Ma anche i tempi sospesi nei lunghi corridoi, tempi di attesa e di un falso movimento, il quotidiano di chi nell’aeroporto ha trovato una casa e lì mangia, dorme, si fa il colore ai capelli senza rinunciare al piacere vezzoso del rossetto. Gli addestramenti alla sicurezza, parola sulla quale poggia quell’universo di silenzi e voci metalliche, di luci infinite e sprazzi improvvisi.
I due registi hanno girato un anno a Malpensa divenendo presenze invisibili nello spazio dell’aeroporto, il loro sguardo entra laddove nessuno di noi, nella nostra esperienza di viaggiatori riesce a arrivare, e compone unendo quei dettagli più invisibili una cartografia appassionante del presente. Il riferimento, come già per gli altri film, è quello del cinema diretto, che in ognuna delle situazioni con cui si sono confrontati permette di rivelarne i paradossi, il conflitto, le contraddizioni. Qui forse in modo più esplicito, anche se in nessuno degli altri sono mai intervenuti provocando delle reazioni. Il loro è un lavoro sulla durata e sul tempo, tutto è nella pazienza attenta e consapevole dell’osservazione wisemaniana della realtà: l’ umorismo quasi da commedia del viaggio in Italia tra i molti aspetti del contratto matrimoniale. La lucida ironia nerissima dello scontro di economie, tra le «Grandi speranze» dei giovani imprenditori italiani, cresciuti a lezioni di spregiudicato liberismo da una parte, e il modello capitalista cinese dall’altra, un film che rivisto oggi, di fronte al crollo delle borse nostrane, al ricatto Bce e alla megapotenza asiatica è ancora più preveggente.
Nel Castello è la tonalità asettica, o presunta tale di quello che specie dopo l’11 settembre, appare come il luogo per eccellenza del controllo, dove anche la coscienza più critica su ciò che è rispetto della privacy e dell’individuo, sfuma quasi scomparendo nella celebrazione della paranoia.
La narrazione è divisa in quattro capitoli, le stagioni dell’anno che corrispondono anche a una funzione specifica del luogo: l’inverno sono gli arrivi, le lunghe code di carte stropicciate, permessi scaduti, frasi balbettate in inglese, spagnolo di amici, parenti, una moglie che aspettano.
Un ragazzo nigeriano viaggia troppo spesso in Italia. Il poliziotto legge i suoi sms, cerca l’umiliazione. Stai violando la mia privacy dice il ragazzo. Decido io, è un controllo di polizia non una condizione normale replica l’agente. Se poi si può credere ai suoi commerci di vestiti usati tra Milano e la Nigeria poco importa, la cosa che conta è cogliere quanto di «rituale» ci sia in quel confronto, quasi un gioco di ruolo divenuto principio di realtà.

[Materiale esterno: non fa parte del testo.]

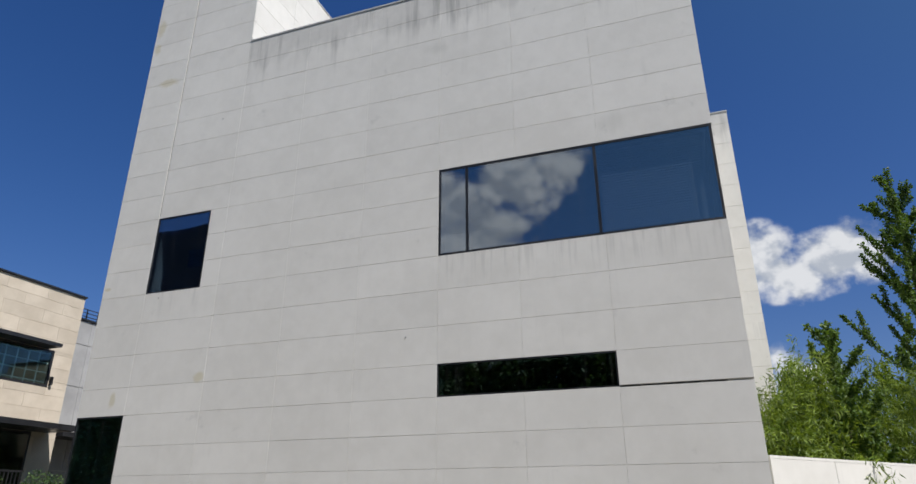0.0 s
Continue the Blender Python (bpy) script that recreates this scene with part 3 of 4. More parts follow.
def apartment_block(x0, y0, x1, y1, top, wall_mat, label):
    """A tall block: west wall with window bands, pale corner piers, an open roof frame and balconies on the south side."""
    b = thing("apartment_block", label, "building", group="apartment blocks")
    roof = top - 2.1
    levels = [roof - 2.55 - 2.95 * k for k in range(13)]
    levels = [z for z in levels if z > 0.5]
    cols = [y1 - 0.9 - 2.9 - 3.5 * i for i in range(int((y1 - y0 - 2) / 3.5))] if y0 < 0 else [y0 + 0.75 + 3.5 * i for i in range(int((y1 - y0 - 2) / 3.5))]
    rects = [(-(y + 2.8), -y, zz, zz + 1.5) for zz in levels for y in cols]
    bm = bmesh.new()
    for r in minus((-(y1 - 0.7), -(y0 + 0.7), 0, roof), rects):
        add_box(bm, r[0], r[1], 0.12, 0.5, r[2], r[3])
    wall = part("wall", bm, wall_mat, b)
    wall.matrix_basis = side("W", x0)
    boxes("pier", [(x0, x0 + 1.0, y0, y0 + 0.7, 0, top)], APART, b)
    boxes("pier", [(x0, x0 + 1.0, y1 - 0.7, y1, 0, top)], APART, b)
    boxes("roof_frame", [(x0, x0 + 1.0, y0 + 0.7, y1 - 0.7, top - 0.85, top)] + [(x0, x0 + 1.0, y - 0.35, y + 0.35, roof, top - 0.85) for y in (y1 - 4.2, y1 - 8.0, y1 - 12.0) if y > y0 + 1], APART, b, "open concrete roof frame")
    boxes("wall", [(x0 + 1.0, x1, y0 + 0.4, y0 + 0.7, 0, roof), (x0 + 1.0, x1, y1 - 0.7, y1 - 0.4, 0, roof), (x1 - 0.3, x1, y0 + 0.7, y1 - 0.7, 0, roof)], APART, b)
    boxes("roof", [(x0 + 0.5, x1, y0 + 0.7, y1 - 0.7, roof, roof + 0.2)], ROOFING, b)
    boxes("partition", [(x0 + 2.5, x0 + 2.7, y0 + 0.7, y1 - 0.7, 0, roof)], PLASTER, b)
    for (a, c, z0, z1) in rects:
        window(b, "W", x0 + 0.15, a, c, z0, z1, mullions=(a + 0.95, a + 1.85), transoms=(z0 + 0.45,), pane_mat=APART_GLASS, bar=0.07)
    for zz in levels:
        for s, y in ((-1, y0 + 0.4), (1, y1 - 0.4)):
            if (s < 0) == (y0 > 0):
                for k in range(3):
                    xa = x0 + 1.6 + 9.0 * k
                    lo, hi = sorted((y, y + s * 0.42))
                    bal = boxes("balcony", [(xa, xa + 6.5, lo, hi, zz - 0.75, zz - 0.55)], APART, b)
                    boxes("parapet", [(xa, xa + 6.5, *sorted((y + s * 0.32, y + s * 0.42)), zz - 0.55, zz + 0.45), (xa, xa + 0.1, *sorted((y, y + s * 0.32)), zz - 0.55, zz + 0.35)], APART_DARK, bal)
        boxes("floor_band", [(x0 + 0.06, x0 + 0.12, y0 + 0.7, y1 - 0.7, zz - 0.5, zz - 0.32)], wall_mat, b)
    return b


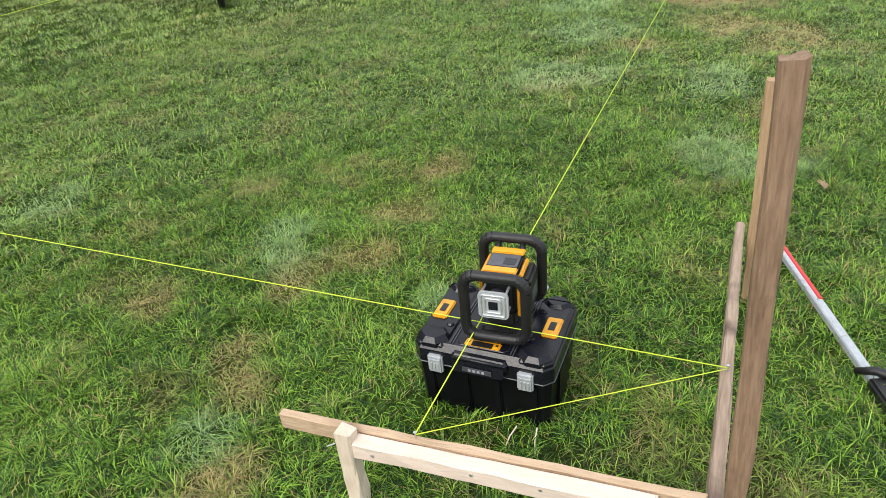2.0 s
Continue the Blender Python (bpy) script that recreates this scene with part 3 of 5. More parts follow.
low, high = [(-14.82, -16.0, 2.2), (-14.82, 5.0, 2.62), (-14.82, 8.66, 3.36)], [(-18.5, -16.0, 4.2), (-18.5, 5.0, 4.35), (-18.5, 8.66, 4.4)]
lo_v, hi_v = [bm.verts.new(v) for v in low], [bm.verts.new(v) for v in high]
for k in range(2):
    bm.faces.new((lo_v[k], lo_v[k + 1], hi_v[k + 1], hi_v[k]))
bmesh.ops.solidify(bm, geom=list(bm.faces), thickness=0.06)
part("roof_sheet", bm, M["shutter"], lean_to)

rear = thing("annexe", pose(0, 0, 0), "red brick rear wall behind a flat roof", "house", kind="structure")
part("rear_wall", slab(-20.2, -19.9, -16, 16.0, -0.3, 8.0), M["brick_wall"], rear)

downpipe = thing("downpipe", pose(-14.40, 16.30, 0), "wall downpipe, dark above and pale below", "downpipe", kind="structure")
bm = bmesh.new()
tube(bm, [(0, 0, 1.9), (0, 0, 7.4)], 0.026, 10)
part("upper_pipe", bm, M["brown_frame"], downpipe, "dark brown metal pipe")
bm = bmesh.new()
tube(bm, [(0, 0, 0.0), (0, 0, 1.95)], 0.033, 10)
part("lower_pipe", bm, M["grey_plastic"], downpipe, "pale grey standpipe")
for z in (0.9, 1.85, 3.4, 5.2):
    part("pipe_clip", slab(-0.05, 0.06, -0.06, 0.06, z - 0.015, z + 0.015, bevel=0.004), M["dark_metal"], downpipe)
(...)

Il giovane paraguagio nega anche davanti all’ecografia che svela il suo stomaco pieno di ovuli di cocaina. Poi crolla, dice qualcosa su una tragica storia della madre malata di cancro e del padre disoccupato
La primavera corrisponde alla sicurezza: devono avere paura di voi ripete l’istruttore alle reclute.
L’estate invece è l’attesa, l’autunno le partenze, quel ragazzo africano deve andare via, non può più chiedere diritto di asilo, in Italia glielo hanno rifiutato, non ci sono per lui altre possibilità in Europa, è la legge spiega l’interprete come lui nigeriano.
Povertà, business, ignoranza, furbizia: le mani scavano anche negli animali, pesci o crostacei, i gesti del lavoro sono divenuti un continuo palpare, scrutare, indagare. Come mai vai a Madrid e porti solo pochi vestiti grida l’agente. La donna ride quasi sfrontata alla domanda.
Il Castello, che dopo molti festival e moltissimi premi (tra gli altri HotDoc a Toronto, Torino film festival … ) arriva stasera a Roma (Casa del cinema, ore 21.00 alla presenza degli autori per Doc.it/professional Award) – e sarà a Milano il prossimo 15, ore 18.30, all’interno di un convegno organizzato alla Bocconi (Aula Maggiore, via Sarfatti, 25) – non è solo un bel film ma, soprattutto ci mostra un fare cinema del reale capace di confrontarsi con la propria materia senza retorica né compiacimento. Si parla del nostro tempo, di migranti, di leggi, di rispetto dell’essere umano. Ma anche, appunto, del lavoro, dei gesti di una singolare catena di montaggio che replicano se stessi giorno dopo giorno persino davanti a ciò che potrebbe essere l’imprevisto. Ove tutto è monitorato, osservato, registrato, quasi che non ci sia più posto per l’improvvisazione.
Ci sono nel film alcuni momenti di particolare tensione emozionale e di violenza, e questo proprio perché i soggetti non vengono mai messi in posa, ma vivono nella trasparenza e nella consapevolezza che Parenti e D’Anolfi hanno del proprio sguardo di registi, e di un cinema che non asseconda il bisogno di risposte. Per questo riesce a narrare il mondo.